She was graceful, delicately fashioned, with a certain reserved strength in the courtesy of her manner, and her eyes—Barbara and I were disposed to part company about her eyes, one leaning to blue, the other to brown; so we split the difference, and Alazais received large pathetic eyes of hazel.
We sit down on the parched hill-side by a heap of stones, and let the genius of the place work its spells. And busily it begins to weave as the afternoon light throws its glamour over the grey of rock and ruin, while a little wind comes up from the Crau and plays across the grass.
Raimbaut de Vacqueiras—Guilhelm des Baux—the mere names of these two strong personalities seem almost to summon them to their old haunts.

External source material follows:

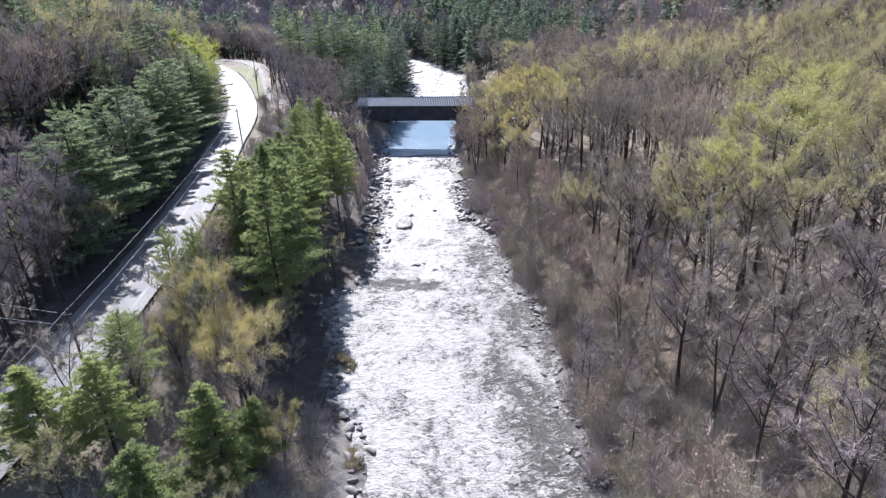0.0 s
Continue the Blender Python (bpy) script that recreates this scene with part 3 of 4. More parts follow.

Fancy kindles with this glowing sun and this tremendous scene; the forlorn city begins to stir and breathe, and then suddenly—some distant sounds from below seem strangely like the clatter of horses' hoofs—a twelfth-century cavalcade on its way to the castle!
And there are voices. They come up faintly through the sunshine, the voices of phantom riders who are hastening up the steep incline.
If at this precise moment Guilhelm des Baux and his troubadour friend with their followers are not where they seem to be, that is a mere incident of Time, and what is Time? An unreality, a mode of human thought. And so the insistent sense of the gay procession is not entirely a dream!
Certainly it is insistent! The clatter stops half way at the little Place in front of the church of St. Vincent, and there some of the company appear to go up the hill to the fortress.
One instinctively listens. Are they exchanging parting words or jests with one of their number who stays behind? Perhaps Alazais herself is leaving or entering her prison of a home and the gallant troubadour has knelt to kiss her hand. It would be all in the day's work of those times.
Possibly Raimbaut de Vacqueiras was seriously in love with her. One may be allowed the supposition.
We half shrink from it, however, when it comes to the point, for it would have meant so tragic a story.
If it was not one of the Princes of Les Baux who served up the heart of her troubadour-lover, Guilhelm de Cabestaing,[23] as a dish to his wife, it was quite in their most approved manner.